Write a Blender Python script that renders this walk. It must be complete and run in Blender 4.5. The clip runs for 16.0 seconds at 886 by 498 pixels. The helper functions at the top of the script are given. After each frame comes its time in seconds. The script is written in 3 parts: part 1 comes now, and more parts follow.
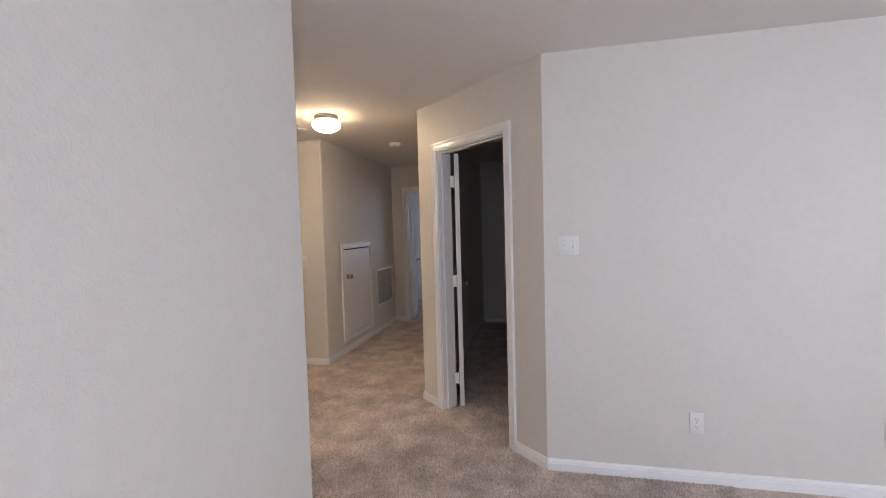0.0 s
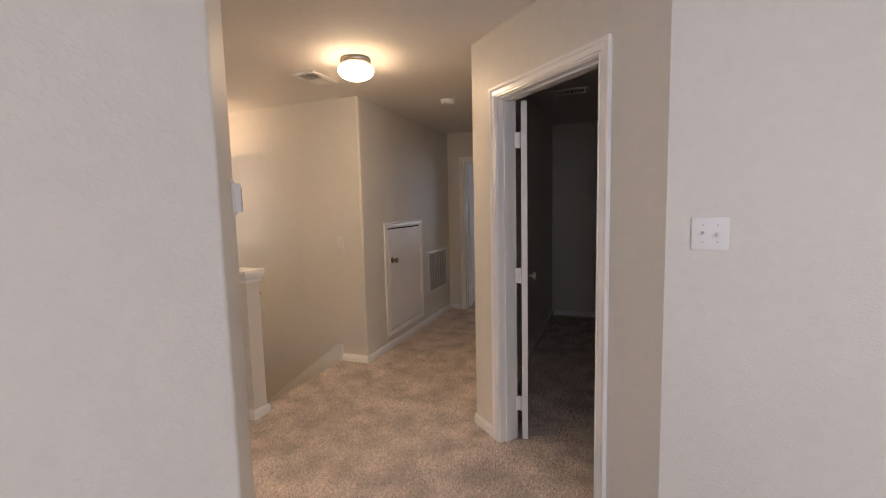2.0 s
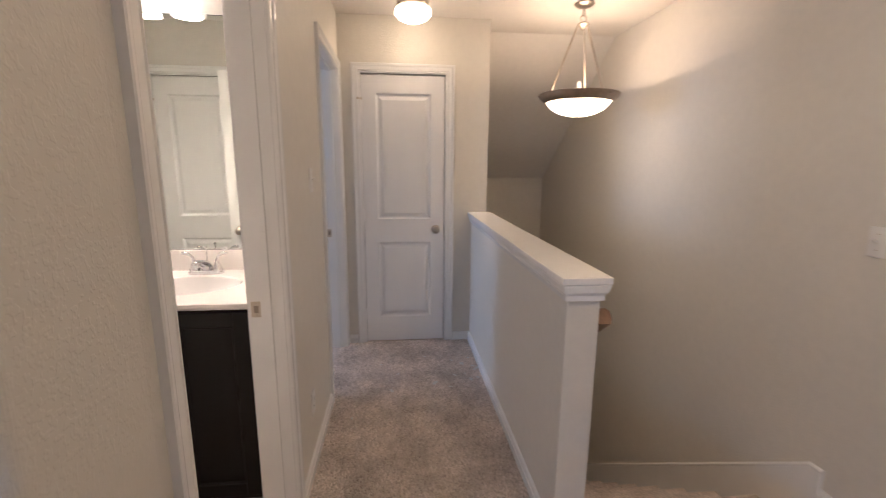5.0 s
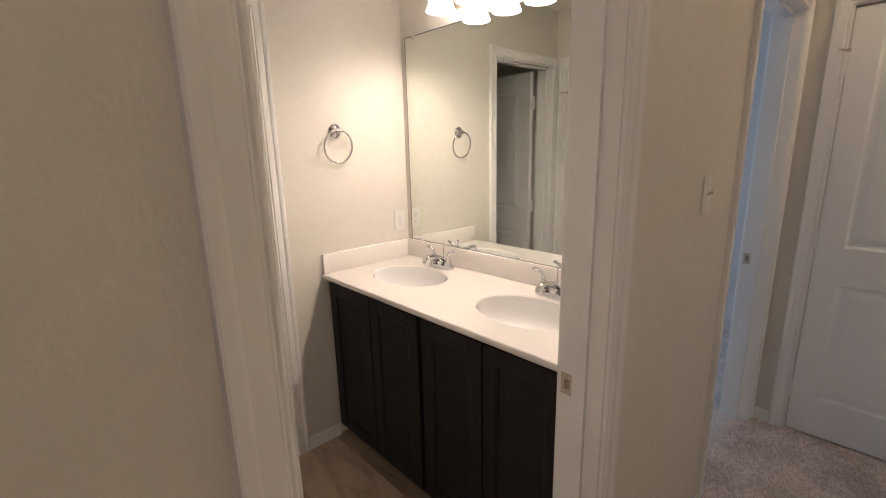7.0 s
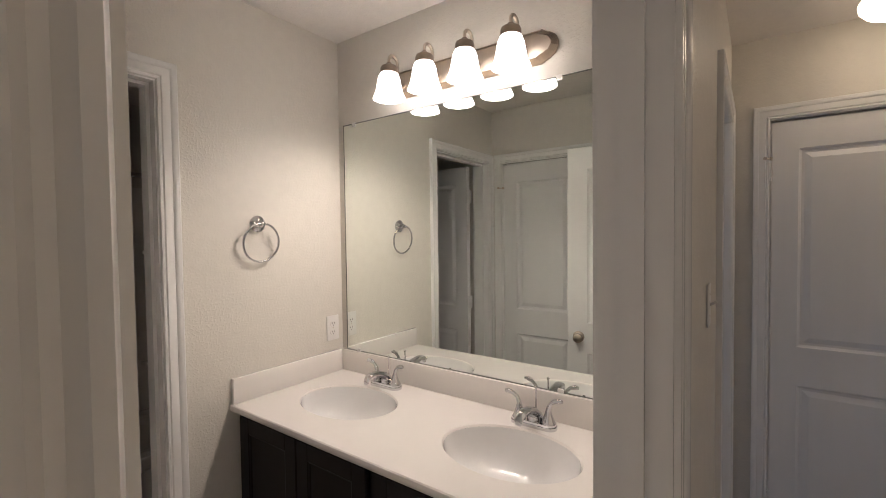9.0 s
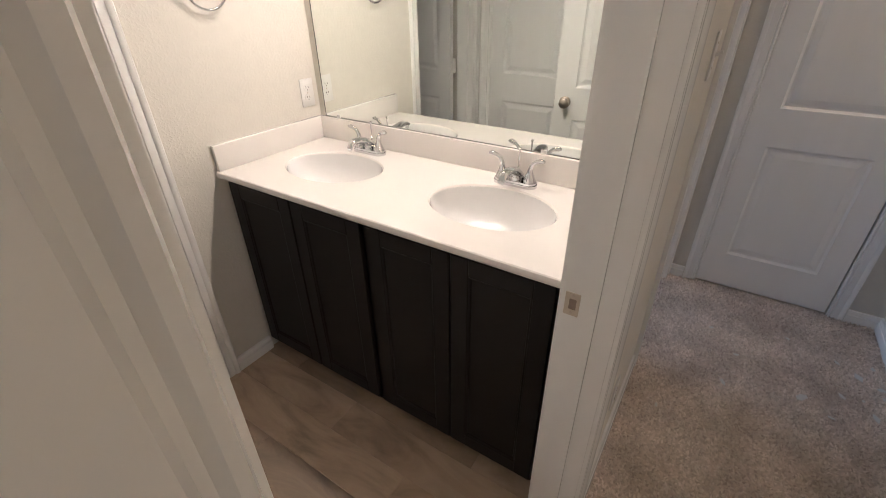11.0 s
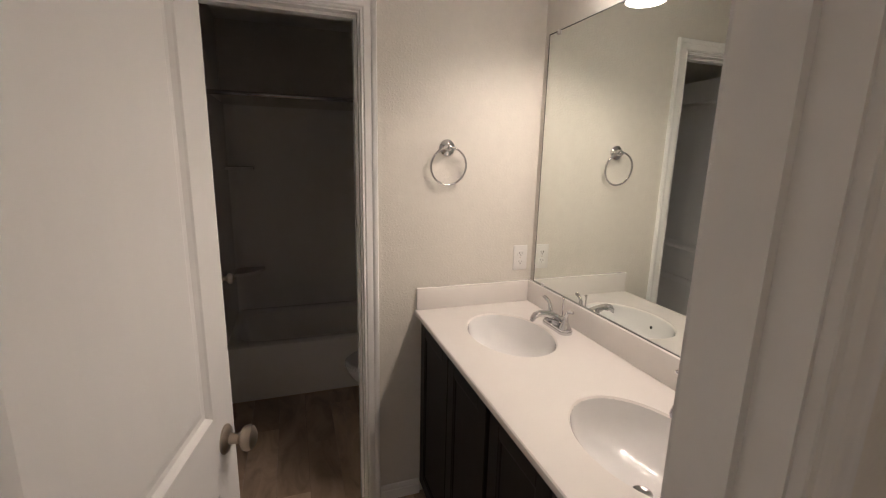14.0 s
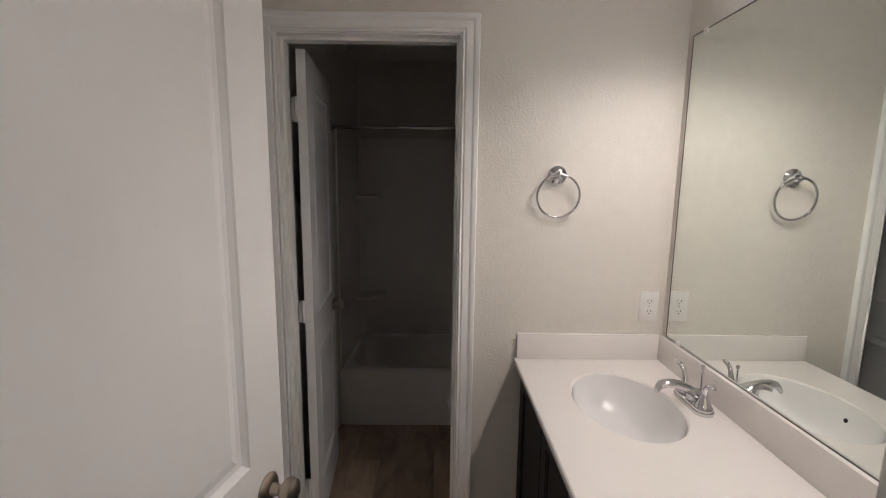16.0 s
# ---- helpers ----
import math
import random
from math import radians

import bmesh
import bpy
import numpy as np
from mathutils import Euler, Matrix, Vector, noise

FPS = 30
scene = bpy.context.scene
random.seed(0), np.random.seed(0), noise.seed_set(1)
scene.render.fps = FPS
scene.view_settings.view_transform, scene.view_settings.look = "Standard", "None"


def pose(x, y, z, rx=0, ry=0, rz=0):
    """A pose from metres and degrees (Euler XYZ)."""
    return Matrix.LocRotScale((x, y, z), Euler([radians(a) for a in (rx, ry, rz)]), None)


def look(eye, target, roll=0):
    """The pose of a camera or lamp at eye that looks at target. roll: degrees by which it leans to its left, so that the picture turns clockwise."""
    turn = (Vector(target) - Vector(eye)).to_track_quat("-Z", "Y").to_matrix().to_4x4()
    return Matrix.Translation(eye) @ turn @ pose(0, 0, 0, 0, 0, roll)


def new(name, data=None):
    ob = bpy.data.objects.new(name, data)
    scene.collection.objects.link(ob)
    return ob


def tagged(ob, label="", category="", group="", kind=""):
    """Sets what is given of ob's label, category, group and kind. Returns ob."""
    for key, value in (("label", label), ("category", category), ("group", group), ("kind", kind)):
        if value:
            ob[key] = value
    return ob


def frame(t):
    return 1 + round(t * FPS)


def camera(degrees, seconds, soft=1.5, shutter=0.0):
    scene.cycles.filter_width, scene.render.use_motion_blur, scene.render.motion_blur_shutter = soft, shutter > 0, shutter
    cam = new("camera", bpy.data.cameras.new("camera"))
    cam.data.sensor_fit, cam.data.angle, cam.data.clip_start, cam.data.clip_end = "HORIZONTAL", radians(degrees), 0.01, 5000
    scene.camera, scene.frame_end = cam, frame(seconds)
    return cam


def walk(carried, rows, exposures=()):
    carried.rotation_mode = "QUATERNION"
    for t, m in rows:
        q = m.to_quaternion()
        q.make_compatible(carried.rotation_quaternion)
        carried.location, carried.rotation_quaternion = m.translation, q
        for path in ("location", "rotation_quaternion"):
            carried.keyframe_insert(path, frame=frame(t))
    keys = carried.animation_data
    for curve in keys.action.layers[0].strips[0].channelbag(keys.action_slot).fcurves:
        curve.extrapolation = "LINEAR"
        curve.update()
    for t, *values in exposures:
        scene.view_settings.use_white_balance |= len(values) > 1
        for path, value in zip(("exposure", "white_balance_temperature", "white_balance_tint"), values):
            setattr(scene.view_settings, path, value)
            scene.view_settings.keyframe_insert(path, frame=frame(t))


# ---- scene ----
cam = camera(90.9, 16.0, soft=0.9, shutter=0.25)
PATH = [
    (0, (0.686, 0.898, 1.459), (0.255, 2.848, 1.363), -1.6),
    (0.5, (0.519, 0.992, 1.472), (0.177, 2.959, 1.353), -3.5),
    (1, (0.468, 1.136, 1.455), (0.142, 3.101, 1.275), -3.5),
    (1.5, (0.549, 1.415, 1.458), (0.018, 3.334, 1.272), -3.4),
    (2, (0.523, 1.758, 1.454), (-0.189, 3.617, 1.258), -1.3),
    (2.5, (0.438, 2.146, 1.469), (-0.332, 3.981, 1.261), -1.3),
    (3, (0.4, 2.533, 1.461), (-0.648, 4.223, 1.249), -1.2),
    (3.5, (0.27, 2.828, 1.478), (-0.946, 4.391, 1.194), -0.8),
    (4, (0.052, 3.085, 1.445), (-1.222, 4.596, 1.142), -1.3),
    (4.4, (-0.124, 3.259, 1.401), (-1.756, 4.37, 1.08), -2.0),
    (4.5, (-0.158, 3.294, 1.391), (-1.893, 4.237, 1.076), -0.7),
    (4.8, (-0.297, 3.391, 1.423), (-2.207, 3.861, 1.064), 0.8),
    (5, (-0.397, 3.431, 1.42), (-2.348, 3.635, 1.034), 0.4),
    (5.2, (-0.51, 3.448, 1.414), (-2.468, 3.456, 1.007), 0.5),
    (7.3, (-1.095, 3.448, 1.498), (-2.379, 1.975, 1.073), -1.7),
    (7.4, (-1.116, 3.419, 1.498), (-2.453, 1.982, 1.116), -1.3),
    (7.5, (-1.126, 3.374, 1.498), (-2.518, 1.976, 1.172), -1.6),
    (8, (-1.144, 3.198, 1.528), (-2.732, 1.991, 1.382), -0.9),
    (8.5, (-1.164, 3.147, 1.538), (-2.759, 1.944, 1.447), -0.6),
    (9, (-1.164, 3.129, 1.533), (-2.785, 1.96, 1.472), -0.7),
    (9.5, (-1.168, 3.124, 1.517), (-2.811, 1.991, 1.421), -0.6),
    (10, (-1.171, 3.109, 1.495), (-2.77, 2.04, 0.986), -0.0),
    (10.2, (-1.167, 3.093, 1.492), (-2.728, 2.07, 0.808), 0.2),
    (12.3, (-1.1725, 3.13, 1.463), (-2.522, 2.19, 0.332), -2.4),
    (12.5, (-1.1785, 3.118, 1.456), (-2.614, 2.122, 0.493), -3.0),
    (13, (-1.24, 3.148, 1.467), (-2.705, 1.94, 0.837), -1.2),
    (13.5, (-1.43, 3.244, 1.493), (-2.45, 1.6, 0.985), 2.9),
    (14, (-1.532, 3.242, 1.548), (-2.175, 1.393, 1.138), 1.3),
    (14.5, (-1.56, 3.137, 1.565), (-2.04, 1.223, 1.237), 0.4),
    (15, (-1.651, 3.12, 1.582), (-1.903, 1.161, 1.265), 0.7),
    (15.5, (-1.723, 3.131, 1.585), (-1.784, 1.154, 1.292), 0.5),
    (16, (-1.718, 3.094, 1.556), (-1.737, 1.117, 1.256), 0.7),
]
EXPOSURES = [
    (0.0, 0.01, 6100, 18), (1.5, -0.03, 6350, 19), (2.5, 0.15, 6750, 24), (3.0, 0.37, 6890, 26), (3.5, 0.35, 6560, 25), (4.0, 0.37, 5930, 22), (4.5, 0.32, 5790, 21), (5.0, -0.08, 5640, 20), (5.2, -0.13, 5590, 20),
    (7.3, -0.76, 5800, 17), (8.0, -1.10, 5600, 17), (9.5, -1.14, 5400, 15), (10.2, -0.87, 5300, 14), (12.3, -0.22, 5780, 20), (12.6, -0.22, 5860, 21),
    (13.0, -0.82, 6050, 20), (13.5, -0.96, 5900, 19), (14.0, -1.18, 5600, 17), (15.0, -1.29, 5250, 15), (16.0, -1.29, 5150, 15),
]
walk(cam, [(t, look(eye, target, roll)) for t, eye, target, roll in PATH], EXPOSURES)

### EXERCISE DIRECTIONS
Repeat the lines above exactly, and keep every picture out.

### FINAL RESULT
Write a Blender Python script that renders this walk. It must be complete and run in Blender 4.5. The clip runs for 16.0 seconds at 886 by 498 pixels. The helper functions at the top of the script are given. After each frame comes its time in seconds. The script is written in 3 parts: part 1 comes now, and more parts follow.
0.0 s
2.0 s
5.0 s
7.0 s
9.0 s
11.0 s
14.0 s
16.0 s
# ---- helpers ----
import math
import random
from math import radians

import bmesh
import bpy
import numpy as np
from mathutils import Euler, Matrix, Vector, noise

FPS = 30
scene = bpy.context.scene
random.seed(0), np.random.seed(0), noise.seed_set(1)
scene.render.fps = FPS
scene.view_settings.view_transform, scene.view_settings.look = "Standard", "None"


def pose(x, y, z, rx=0, ry=0, rz=0):
    """A pose from metres and degrees (Euler XYZ)."""
    return Matrix.LocRotScale((x, y, z), Euler([radians(a) for a in (rx, ry, rz)]), None)


def look(eye, target, roll=0):
    """The pose of a camera or lamp at eye that looks at target. roll: degrees by which it leans to its left, so that the picture turns clockwise."""
    turn = (Vector(target) - Vector(eye)).to_track_quat("-Z", "Y").to_matrix().to_4x4()
    return Matrix.Translation(eye) @ turn @ pose(0, 0, 0, 0, 0, roll)


def new(name, data=None):
    ob = bpy.data.objects.new(name, data)
    scene.collection.objects.link(ob)
    return ob


def tagged(ob, label="", category="", group="", kind=""):
    """Sets what is given of ob's label, category, group and kind. Returns ob."""
    for key, value in (("label", label), ("category", category), ("group", group), ("kind", kind)):
        if value:
            ob[key] = value
    return ob


def frame(t):
    return 1 + round(t * FPS)


def camera(degrees, seconds, soft=1.5, shutter=0.0):
    scene.cycles.filter_width, scene.render.use_motion_blur, scene.render.motion_blur_shutter = soft, shutter > 0, shutter
    cam = new("camera", bpy.data.cameras.new("camera"))
    cam.data.sensor_fit, cam.data.angle, cam.data.clip_start, cam.data.clip_end = "HORIZONTAL", radians(degrees), 0.01, 5000
    scene.camera, scene.frame_end = cam, frame(seconds)
    return cam


def walk(carried, rows, exposures=()):
    carried.rotation_mode = "QUATERNION"
    for t, m in rows:
        q = m.to_quaternion()
        q.make_compatible(carried.rotation_quaternion)
        carried.location, carried.rotation_quaternion = m.translation, q
        for path in ("location", "rotation_quaternion"):
            carried.keyframe_insert(path, frame=frame(t))
    keys = carried.animation_data
    for curve in keys.action.layers[0].strips[0].channelbag(keys.action_slot).fcurves:
        curve.extrapolation = "LINEAR"
        curve.update()
    for t, *values in exposures:
        scene.view_settings.use_white_balance |= len(values) > 1
        for path, value in zip(("exposure", "white_balance_temperature", "white_balance_tint"), values):
            setattr(scene.view_settings, path, value)
            scene.view_settings.keyframe_insert(path, frame=frame(t))


# ---- scene ----
cam = camera(90.9, 16.0, soft=0.9, shutter=0.25)
PATH = [
    (0, (0.686, 0.898, 1.459), (0.255, 2.848, 1.363), -1.6),
    (0.5, (0.519, 0.992, 1.472), (0.177, 2.959, 1.353), -3.5),
    (1, (0.468, 1.136, 1.455), (0.142, 3.101, 1.275), -3.5),
    (1.5, (0.549, 1.415, 1.458), (0.018, 3.334, 1.272), -3.4),
    (2, (0.523, 1.758, 1.454), (-0.189, 3.617, 1.258), -1.3),
    (2.5, (0.438, 2.146, 1.469), (-0.332, 3.981, 1.261), -1.3),
    (3, (0.4, 2.533, 1.461), (-0.648, 4.223, 1.249), -1.2),
    (3.5, (0.27, 2.828, 1.478), (-0.946, 4.391, 1.194), -0.8),
    (4, (0.052, 3.085, 1.445), (-1.222, 4.596, 1.142), -1.3),
    (4.4, (-0.124, 3.259, 1.401), (-1.756, 4.37, 1.08), -2.0),
    (4.5, (-0.158, 3.294, 1.391), (-1.893, 4.237, 1.076), -0.7),
    (4.8, (-0.297, 3.391, 1.423), (-2.207, 3.861, 1.064), 0.8),
    (5, (-0.397, 3.431, 1.42), (-2.348, 3.635, 1.034), 0.4),
    (5.2, (-0.51, 3.448, 1.414), (-2.468, 3.456, 1.007), 0.5),
    (7.3, (-1.095, 3.448, 1.498), (-2.379, 1.975, 1.073), -1.7),
    (7.4, (-1.116, 3.419, 1.498), (-2.453, 1.982, 1.116), -1.3),
    (7.5, (-1.126, 3.374, 1.498), (-2.518, 1.976, 1.172), -1.6),
    (8, (-1.144, 3.198, 1.528), (-2.732, 1.991, 1.382), -0.9),
    (8.5, (-1.164, 3.147, 1.538), (-2.759, 1.944, 1.447), -0.6),
    (9, (-1.164, 3.129, 1.533), (-2.785, 1.96, 1.472), -0.7),
    (9.5, (-1.168, 3.124, 1.517), (-2.811, 1.991, 1.421), -0.6),
    (10, (-1.171, 3.109, 1.495), (-2.77, 2.04, 0.986), -0.0),
    (10.2, (-1.167, 3.093, 1.492), (-2.728, 2.07, 0.808), 0.2),
    (12.3, (-1.1725, 3.13, 1.463), (-2.522, 2.19, 0.332), -2.4),
    (12.5, (-1.1785, 3.118, 1.456), (-2.614, 2.122, 0.493), -3.0),
    (13, (-1.24, 3.148, 1.467), (-2.705, 1.94, 0.837), -1.2),
    (13.5, (-1.43, 3.244, 1.493), (-2.45, 1.6, 0.985), 2.9),
    (14, (-1.532, 3.242, 1.548), (-2.175, 1.393, 1.138), 1.3),
    (14.5, (-1.56, 3.137, 1.565), (-2.04, 1.223, 1.237), 0.4),
    (15, (-1.651, 3.12, 1.582), (-1.903, 1.161, 1.265), 0.7),
    (15.5, (-1.723, 3.131, 1.585), (-1.784, 1.154, 1.292), 0.5),
    (16, (-1.718, 3.094, 1.556), (-1.737, 1.117, 1.256), 0.7),
]
EXPOSURES = [
    (0.0, 0.01, 6100, 18), (1.5, -0.03, 6350, 19), (2.5, 0.15, 6750, 24), (3.0, 0.37, 6890, 26), (3.5, 0.35, 6560, 25), (4.0, 0.37, 5930, 22), (4.5, 0.32, 5790, 21), (5.0, -0.08, 5640, 20), (5.2, -0.13, 5590, 20),
    (7.3, -0.76, 5800, 17), (8.0, -1.10, 5600, 17), (9.5, -1.14, 5400, 15), (10.2, -0.87, 5300, 14), (12.3, -0.22, 5780, 20), (12.6, -0.22, 5860, 21),
    (13.0, -0.82, 6050, 20), (13.5, -0.96, 5900, 19), (14.0, -1.18, 5600, 17), (15.0, -1.29, 5250, 15), (16.0, -1.29, 5150, 15),
]
walk(cam, [(t, look(eye, target, roll)) for t, eye, target, roll in PATH], EXPOSURES)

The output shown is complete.